Entries with animation source code:
-- START --

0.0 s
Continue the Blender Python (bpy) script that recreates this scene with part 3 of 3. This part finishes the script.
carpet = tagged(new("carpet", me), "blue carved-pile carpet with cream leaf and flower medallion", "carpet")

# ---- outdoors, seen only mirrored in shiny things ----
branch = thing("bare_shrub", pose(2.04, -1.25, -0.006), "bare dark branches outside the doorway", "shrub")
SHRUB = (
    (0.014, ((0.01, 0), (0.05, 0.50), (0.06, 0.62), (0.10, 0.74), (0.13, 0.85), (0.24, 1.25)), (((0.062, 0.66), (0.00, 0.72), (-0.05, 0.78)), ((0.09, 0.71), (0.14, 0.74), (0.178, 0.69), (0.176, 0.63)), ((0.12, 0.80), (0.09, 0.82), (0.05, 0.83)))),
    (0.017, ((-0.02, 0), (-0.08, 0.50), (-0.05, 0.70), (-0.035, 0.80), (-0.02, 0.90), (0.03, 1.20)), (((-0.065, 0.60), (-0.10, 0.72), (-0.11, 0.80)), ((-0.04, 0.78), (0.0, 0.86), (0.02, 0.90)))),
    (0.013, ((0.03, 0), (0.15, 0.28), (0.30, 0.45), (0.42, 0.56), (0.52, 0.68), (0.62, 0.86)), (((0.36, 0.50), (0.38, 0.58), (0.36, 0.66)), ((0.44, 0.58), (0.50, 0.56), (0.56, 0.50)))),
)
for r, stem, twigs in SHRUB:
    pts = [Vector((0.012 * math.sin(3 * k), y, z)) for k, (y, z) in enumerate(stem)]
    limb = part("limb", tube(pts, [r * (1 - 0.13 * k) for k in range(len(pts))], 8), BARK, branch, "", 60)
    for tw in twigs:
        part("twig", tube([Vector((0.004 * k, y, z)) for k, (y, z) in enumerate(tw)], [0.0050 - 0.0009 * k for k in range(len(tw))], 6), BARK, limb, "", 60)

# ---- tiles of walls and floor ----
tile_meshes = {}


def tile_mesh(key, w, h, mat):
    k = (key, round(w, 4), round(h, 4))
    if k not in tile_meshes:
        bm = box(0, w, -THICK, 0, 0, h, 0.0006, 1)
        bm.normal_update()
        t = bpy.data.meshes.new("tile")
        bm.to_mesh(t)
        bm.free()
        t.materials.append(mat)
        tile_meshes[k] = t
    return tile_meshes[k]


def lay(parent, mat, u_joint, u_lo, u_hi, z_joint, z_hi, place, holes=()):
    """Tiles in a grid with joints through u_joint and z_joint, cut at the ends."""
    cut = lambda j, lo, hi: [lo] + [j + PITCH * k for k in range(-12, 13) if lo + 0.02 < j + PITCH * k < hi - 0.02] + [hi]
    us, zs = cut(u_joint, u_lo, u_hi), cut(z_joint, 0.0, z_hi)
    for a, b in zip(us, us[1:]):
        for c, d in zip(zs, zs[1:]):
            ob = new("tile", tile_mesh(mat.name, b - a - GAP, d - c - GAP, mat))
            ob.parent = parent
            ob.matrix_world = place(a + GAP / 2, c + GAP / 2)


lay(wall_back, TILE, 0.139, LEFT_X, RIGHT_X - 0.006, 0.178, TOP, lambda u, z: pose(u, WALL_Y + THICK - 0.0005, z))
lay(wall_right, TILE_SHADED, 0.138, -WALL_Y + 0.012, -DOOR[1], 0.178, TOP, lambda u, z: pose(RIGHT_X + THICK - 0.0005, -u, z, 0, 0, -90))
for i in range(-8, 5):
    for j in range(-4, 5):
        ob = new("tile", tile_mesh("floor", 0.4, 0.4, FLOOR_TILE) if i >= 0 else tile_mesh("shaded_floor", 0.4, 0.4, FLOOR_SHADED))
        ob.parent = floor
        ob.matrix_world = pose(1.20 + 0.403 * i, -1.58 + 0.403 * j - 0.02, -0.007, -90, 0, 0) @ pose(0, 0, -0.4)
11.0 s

-- END --

WHAT YOU WILL DO:
Reproduce each entry from the records above, character for character.

CORRECT ANSWER:
0.0 s
Continue the Blender Python (bpy) script that recreates this scene with part 3 of 3. This part finishes the script.
carpet = tagged(new("carpet", me), "blue carved-pile carpet with cream leaf and flower medallion", "carpet")

# ---- outdoors, seen only mirrored in shiny things ----
branch = thing("bare_shrub", pose(2.04, -1.25, -0.006), "bare dark branches outside the doorway", "shrub")
SHRUB = (
    (0.014, ((0.01, 0), (0.05, 0.50), (0.06, 0.62), (0.10, 0.74), (0.13, 0.85), (0.24, 1.25)), (((0.062, 0.66), (0.00, 0.72), (-0.05, 0.78)), ((0.09, 0.71), (0.14, 0.74), (0.178, 0.69), (0.176, 0.63)), ((0.12, 0.80), (0.09, 0.82), (0.05, 0.83)))),
    (0.017, ((-0.02, 0), (-0.08, 0.50), (-0.05, 0.70), (-0.035, 0.80), (-0.02, 0.90), (0.03, 1.20)), (((-0.065, 0.60), (-0.10, 0.72), (-0.11, 0.80)), ((-0.04, 0.78), (0.0, 0.86), (0.02, 0.90)))),
    (0.013, ((0.03, 0), (0.15, 0.28), (0.30, 0.45), (0.42, 0.56), (0.52, 0.68), (0.62, 0.86)), (((0.36, 0.50), (0.38, 0.58), (0.36, 0.66)), ((0.44, 0.58), (0.50, 0.56), (0.56, 0.50)))),
)
for r, stem, twigs in SHRUB:
    pts = [Vector((0.012 * math.sin(3 * k), y, z)) for k, (y, z) in enumerate(stem)]
    limb = part("limb", tube(pts, [r * (1 - 0.13 * k) for k in range(len(pts))], 8), BARK, branch, "", 60)
    for tw in twigs:
        part("twig", tube([Vector((0.004 * k, y, z)) for k, (y, z) in enumerate(tw)], [0.0050 - 0.0009 * k for k in range(len(tw))], 6), BARK, limb, "", 60)

# ---- tiles of walls and floor ----
tile_meshes = {}


def tile_mesh(key, w, h, mat):
    k = (key, round(w, 4), round(h, 4))
    if k not in tile_meshes:
        bm = box(0, w, -THICK, 0, 0, h, 0.0006, 1)
        bm.normal_update()
        t = bpy.data.meshes.new("tile")
        bm.to_mesh(t)
        bm.free()
        t.materials.append(mat)
        tile_meshes[k] = t
    return tile_meshes[k]


def lay(parent, mat, u_joint, u_lo, u_hi, z_joint, z_hi, place, holes=()):
    """Tiles in a grid with joints through u_joint and z_joint, cut at the ends."""
    cut = lambda j, lo, hi: [lo] + [j + PITCH * k for k in range(-12, 13) if lo + 0.02 < j + PITCH * k < hi - 0.02] + [hi]
    us, zs = cut(u_joint, u_lo, u_hi), cut(z_joint, 0.0, z_hi)
    for a, b in zip(us, us[1:]):
        for c, d in zip(zs, zs[1:]):
            ob = new("tile", tile_mesh(mat.name, b - a - GAP, d - c - GAP, mat))
            ob.parent = parent
            ob.matrix_world = place(a + GAP / 2, c + GAP / 2)


lay(wall_back, TILE, 0.139, LEFT_X, RIGHT_X - 0.006, 0.178, TOP, lambda u, z: pose(u, WALL_Y + THICK - 0.0005, z))
lay(wall_right, TILE_SHADED, 0.138, -WALL_Y + 0.012, -DOOR[1], 0.178, TOP, lambda u, z: pose(RIGHT_X + THICK - 0.0005, -u, z, 0, 0, -90))
for i in range(-8, 5):
    for j in range(-4, 5):
        ob = new("tile", tile_mesh("floor", 0.4, 0.4, FLOOR_TILE) if i >= 0 else tile_mesh("shaded_floor", 0.4, 0.4, FLOOR_SHADED))
        ob.parent = floor
        ob.matrix_world = pose(1.20 + 0.403 * i, -1.58 + 0.403 * j - 0.02, -0.007, -90, 0, 0) @ pose(0, 0, -0.4)
11.0 s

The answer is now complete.